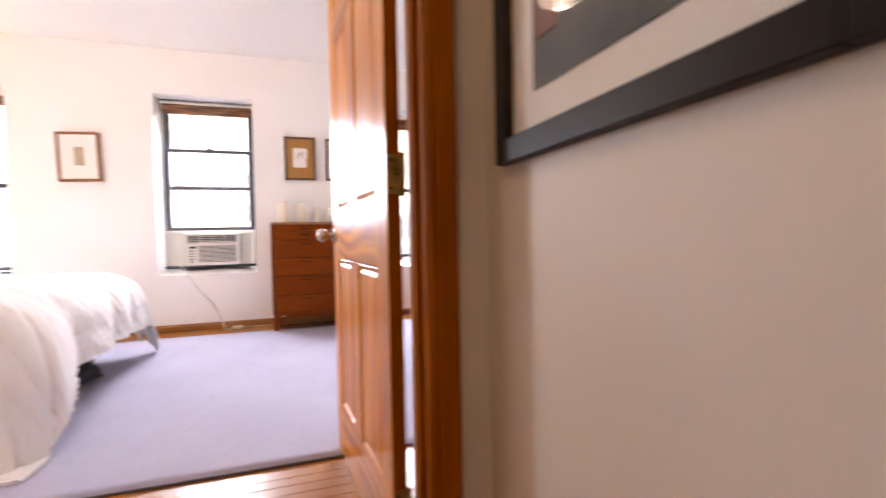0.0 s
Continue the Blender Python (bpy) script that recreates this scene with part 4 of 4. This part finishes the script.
# ---- pictures ----
def framed(name, m, w, h, fw, fd, frame, inner, label, glass=True, inset=0.006):
    """A framed picture in its local xz plane, facing -y; inner: (x0, x1, z0, z1, material, name) from the back up."""
    t = thing(name, m, label, "picture")
    a, b = w / 2, h / 2
    for nm, q in (("frame_bar", (-a, -a + fw, -b, b)), ("frame_bar", (a - fw, a, -b, b)), ("frame_bar", (-a + fw, a - fw, -b, -b + fw)), ("frame_bar", (-a + fw, a - fw, b - fw, b))):
        part(nm, bx(q[0], q[1], -fd, 0, q[2], q[3], 0.002), frame, t)
    y = -inset
    for x0, x1, z0, z1, mm, nm in inner:
        part(nm, bx(x0, x1, y, y + 0.003, z0, z1), mm, t)
        y -= 0.0032
    if glass:
        g = part("glazing", sheet_of_glass(-a + fw, a - fw, -fd + 0.005, -b + fw, b - fw), "picglass", t)
        g.visible_shadow = False
    return t


def small(x0, x1, z0, z1, board, rot, extra, label, wood="framedark", deep=0.042):
    w, h = x1 - x0, z1 - z0
    return framed("framed_print", Matrix.Translation(((x0 + x1) / 2, YN - 0.001, (z0 + z1) / 2)) @ pose(0, 0, 0, 0, rot, 0), w, h, 0.020, deep, wood,
           [(-w / 2 + 0.015, w / 2 - 0.015, -h / 2 + 0.015, h / 2 - 0.015, board, "mount")] + extra, label, True, deep - 0.016)


small(-1.807, -1.490, 1.390, 1.817, "mat_white", -1.7, [(-0.035, 0.037, -0.075, 0.085, "paper_tan", "print")], "small tan print in white mount, walnut frame", "framewalnut", 0.055)
DRAWING = small(0.048, 0.343, 1.437, 1.864, "mat_tan", 0, [], "line drawing on tan mount in walnut frame")
small(0.444, 0.750, 1.434, 1.858, "mat_white", 0, [(-0.042, 0.042, -0.075, 0.10, "paper_tan", "print"), (-0.02, 0.022, 0.0, 0.04, "ink", "ink_mark")], "small tan print in white mount, dark walnut frame")

bm = bmesh.new()
rim = []
for cx, cz, a0 in ((0.05, 0.088, 0), (-0.053, 0.088, 90), (-0.053, -0.072, 180), (0.045, -0.072, 270)):
    rim += [bm.verts.new((cx + 0.016 * math.cos(radians(a0 + k * 30)), -0.0062, cz + 0.016 * math.sin(radians(a0 + k * 30)))) for k in range(4)]
rim.append(bm.verts.new((0.056, -0.0062, -0.01)))
rim.append(bm.verts.new((0.066, -0.0062, 0.02)))
bm.faces.new(rim)
sheet_part = part("paper", bm, "paper_white", DRAWING, "white sheet with rounded corners")
sheet_part.location = (0, -0.020, 0)
thick(sheet_part, 0.001)
for k in range(3):
    pts = [(0.036 * math.cos(q * 0.5 + k) * (1 - 0.2 * k), -0.0078, 0.032 + 0.02 * math.sin(q * 0.8 + 2 * k)) for q in range(12)]
    part("ink_line", tube(smooth_line(pts), 0.0006, 5), "ink", DRAWING).location = (0, -0.020, 0)

ART = framed("framed_textile", Matrix.Translation((XW + 0.001, 3.285, 1.822)) @ pose(0, 0, 0, 0, 0, 90), 0.848, 1.055, 0.038, 0.035, "frameblack",
       [(-0.40, 0.40, -0.505, 0.505, "mat_white", "mount"), (-0.318, 0.318, -0.425, 0.43, "mat_pink", "border"), (-0.298, 0.298, -0.402, 0.408, "tapestry", "textile")], "large ornamental textile in white mount, black frame")
# woven rings and medallions of the textile


def woven_ring(cx, cz, r0, r1, material, lift):
    bm = bmesh.new()
    ring = []
    for i in range(36):
        c, s = math.cos(2 * math.pi * i / 36), math.sin(2 * math.pi * i / 36)
        ring.append([bm.verts.new((cx + c * q, 0, cz + s * q)) for q in (r0, r1)])
    for i in range(36):
        p, q = ring[i], ring[(i + 1) % 36]
        bm.faces.new((p[0], p[1], q[1], q[0]))
    ob = part("woven_ring", bm, material, ART)
    ob.location = (0, -0.0134 - lift, 0)
    thick(ob, 0.0005)


def woven_patch(x0, x1, z0, z1, material, lift):
    part("woven_patch", bx(x0, x1, -0.0139 - lift, -0.0134 - lift, z0, z1), material, ART)


CZ = -0.02
woven_ring(0.0, CZ, 0.001, 0.183, "umber", 0.0)
woven_ring(0.0, CZ, 0.184, 0.222, "ochre", 0.0)
woven_ring(0.0, CZ, 0.200, 0.205, "weavegrey", 0.0006)
woven_patch(-0.128, 0.128, CZ - 0.125, CZ + 0.125, "tapestry", 0.0006)
for k in (-1, 1):
    woven_patch(k * 0.124 - 0.004, k * 0.124 + 0.004, CZ - 0.125, CZ + 0.125, "ochre", 0.0013)
    woven_patch(-0.119, 0.119, CZ + k * 0.121 - 0.004, CZ + k * 0.121 + 0.004, "ochre", 0.0013)
    for q in ((k * 0.155, CZ), (0.0, CZ + k * 0.153)):
        woven_ring(q[0], q[1], 0.001, 0.016, "rosepale", 0.0006)
        woven_ring(q[0], q[1], 0.020, 0.026, "ochre", 0.0006)
    for q in (-1, 1):
        woven_ring(k * 0.112, CZ + q * 0.036, 0.001, 0.010, "weavegrey", 0.0036)
for cx, cz, r in [(sx * 0.185, cz, 0.066) for sx in (-1, 1) for cz in (0.275, -0.30)] + [(sx * 0.076, CZ + sz * 0.074, 0.043) for sx in (-1, 1) for sz in (-1, 1)] + [(0.0, CZ, 0.052)]:
    woven_ring(cx, cz, 0.72 * r, r, "ochre", 0.002)
    woven_ring(cx, cz, 0.30 * r, 0.71 * r, "weavegrey", 0.002)
    woven_ring(cx, cz, 0.001, 0.29 * r, "rose", 0.002)
woven_ring(0.0, 0.275, 0.001, 0.040, "rosepale", 0.0006)
for dx in (-0.012, 0.006):
    woven_patch(dx, dx + 0.006, 0.262, 0.306, "umber", 0.0013)

for k in range(24):
    c, q = math.cos(2 * math.pi * (k + 0.5) / 24), math.sin(2 * math.pi * (k + 0.5) / 24)
    woven_ring(0.168 * c, CZ + 0.168 * q, 0.001, 0.0085, ("weavegrey", "ochre")[k % 2], 0.002)
    woven_ring(0.212 * c, CZ + 0.212 * q, 0.001, 0.005, ("weavegrey", "rosepale")[k % 2], 0.0012)
for k in range(18):
    z = -0.375 + 0.044 * k
    for sx in (-1, 1):
        woven_patch(sx * 0.275 - 0.013, sx * 0.275 + 0.013, z - 0.012, z + 0.012, ("umber", "ochre", "weavegrey", "rosepale")[(k + (sx > 0)) % 4], 0.0006)
for k in range(13):
    x = -0.234 + 0.039 * k
    for z in (-0.383, 0.388):
        woven_patch(x - 0.014, x + 0.014, z - 0.009, z + 0.009, ("umber", "weavegrey", "ochre")[k % 3], 0.0006)
for sx in (-1, 1):
    woven_patch(sx * 0.309 - 0.002, sx * 0.309 + 0.002, -0.415, 0.42, "rosepale", -0.0025)

framed("framed_print", Matrix.Translation((HX1 - 0.001, 0.71, 1.40)) @ pose(0, 0, 0, 0, 0, -90), 0.64, 0.80, 0.045, 0.025, "frameblack",
       [(-0.28, 0.28, -0.36, 0.36, "mat_white", "mount"), (-0.195, 0.15, -0.29, 0.29, "hallprint", "print"), (-0.185, -0.12, -0.21, -0.05, "hallrust", "rust_patch")], "large dark print in white mount, black frame")


# ---- small fixtures ----
def vent():
    t = thing("ceiling_vent", (-2.64, 4.60, ZC), "white ceiling vent grille", "vent")
    a, b = 0.205, 0.125
    bm = bmesh.new()
    for q in ((-a, -a + 0.02, -b, b), (a - 0.02, a, -b, b), (-a + 0.02, a - 0.02, -b, -b + 0.02), (-a + 0.02, a - 0.02, b - 0.02, b), (-0.008, 0.008, -b + 0.02, b - 0.02)):
        box(bm, q[0], q[1], q[2], q[3], -0.010, 0, 0.002)
    part("frame", bm, "whiteplastic", t)
    part("backing", bx(-a + 0.02, a - 0.02, -b + 0.02, b - 0.02, -0.0033, 0.0), "whiteplastic", t)
    for k in range(9):
        y = -b + 0.026 + k * 0.0225
        for x0, x1 in ((-a + 0.021, -0.009), (0.009, a - 0.021)):
            part("slat", extrude_profile([(y, -0.0075), (y + 0.0205, -0.0045), (y + 0.0205, -0.0035), (y, -0.0065)], "x", x0, x1), "whiteplastic", t)


vent()
cl = thing("ceiling_light", (-1.03, 3.17, ZC), "round opal glass flush ceiling light, lit", "lamp")
part("base_ring", lathe([(0.17, -0.028), (0.175, -0.02), (0.175, -0.0005), (0.16, 0.0)], 40), "whiteplastic", cl)
part("opal_dome", lathe([(0.002, -0.085), (0.06, -0.08), (0.11, -0.066), (0.145, -0.046), (0.162, -0.0285)], 40), "domeglow", cl, "glowing opal glass dome").visible_shadow = False
# Unseen dome added to carry the hall fill lamp.
hl = thing("ceiling_light", (-0.5, 0.10, 2.45), "unseen opal dome added around the hall fill light", "lamp")
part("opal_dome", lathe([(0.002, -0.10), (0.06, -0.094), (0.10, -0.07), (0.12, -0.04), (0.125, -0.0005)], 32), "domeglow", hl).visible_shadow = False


def sill_z(y):
    """Height of the sloping sill."""
    return WZ0 + 0.0145 + (y - YN - 0.015) * (0.578 - WZ0 - 0.014) / 0.205


def votive(x, y, r, h, label):
    prof = [(r * 0.8, 0.0), (r, 0.01), (r, h - 0.004), (r * 0.97, h), (r * 0.86, h), (r * 0.84, 0.02), (0.002, 0.018)]
    ob = part("candle_cup", lathe([(a, b) for a, b in prof], 20), "whiteplastic")
    ob.location = (x, y, sill_z(y))
    tagged(ob, label, "candle cup", "cups on the window sills")


for x in (1.32, 1.505, 1.69):
    votive(x, 5.155, 0.036, 0.055, "small white candle cup on the window sill")
for x in (-2.72, -2.47, -2.36):
    votive(x, 5.12, 0.034, 0.055, "small white candle cup on the window sill")
kb = part("sill_knob", lathe([(0.013, 0), (0.013, 0.012), (0.009, 0.018), (0.001, 0.019)], 14), "whiteplastic")
kb.location = (-1.01, 5.10, sill_z(5.10))
tagged(kb, "small white plastic cap lying on the window sill", "cap")
bg = part("dark_bag", sheet(-1.32, -1.045, 3.14, 3.56, 0.085, 0.05, 0.05, 0.05, 0.01, 3.0, 24, 30, 0.03, 0.05), "void")
tagged(bg, "black soft bag lying under the bed", "bag")

# ---- rug ----
bm = bmesh.new()
nx, ny = 60, 40
rx0, rx1, ry0, ry1 = -2.55, 1.212, 2.0, 4.665
g = [[bm.verts.new((rx0 + (rx1 - rx0) * i / nx, ry0 + (ry1 - ry0) * j / ny, 0.009 + 0.0012 * noise.noise((i * 0.4, j * 0.4, 2)))) for j in range(ny + 1)] for i in range(nx + 1)]
for i in range(nx):
    for j in range(ny):
        bm.faces.new((g[i][j], g[i + 1][j], g[i + 1][j + 1], g[i][j + 1])).smooth = True
rug = thing("rug", (0, 0, 0), "large grey ribbed wool rug with bound edges", "rug")
thick(part("wool_field", bm, "rug", rug), 0.008)
bm = bmesh.new()
for q in ((rx0 - 0.008, rx1 + 0.008, ry0 - 0.008, ry0), (rx0 - 0.008, rx1 + 0.008, ry1, ry1 + 0.008), (rx0 - 0.008, rx0, ry0, ry1), (rx1, rx1 + 0.008, ry0, ry1)):
    box(bm, q[0], q[1], q[2], q[3], 0.0005, 0.0095, 0.002)
part("binding", bm, "rugedge", rug, "darker bound edge")

# ---- floor strips, each a piece of its own ----
PW = 0.057
shared = {}


def plank(x0, x1, y0):
    L = round(x1 - x0, 2)
    if L not in shared:
        bm = bx(0, L - 0.0012, 0.0006, PW - 0.0006, -0.012, 0.0, 0.0012)
        shared[L] = mesh_of("plank", bm, "oak")
    ob = new("plank", shared[L])
    ob.location, ob.parent = (x0, y0, 0), floor


rng = random.Random(7)
row = 0
y = YS + 0.012
while y < YN - 0.02:
    x = XW + 0.001 - rng.choice((0.0, 0.2, 0.45))
    while x < XE:
        L = rng.choice((0.7, 0.9, 1.1, 1.3))
        a, b = max(x, XW), min(x + L, XE)
        hidden = y > ry0 + 0.03 and y + PW < ry1 - 0.03 and a > -2.45 and b < rx1 - 0.03
        closet = y < CY and b < CX
        if not hidden and not closet and b - a > 0.03:
            plank(a, b, y)
        x += L
    y += PW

### THE PROBLEM
Among the lines of the data above, determine how many contain the word "with". Report the number alone.

### COMPLETED EXERCISE
3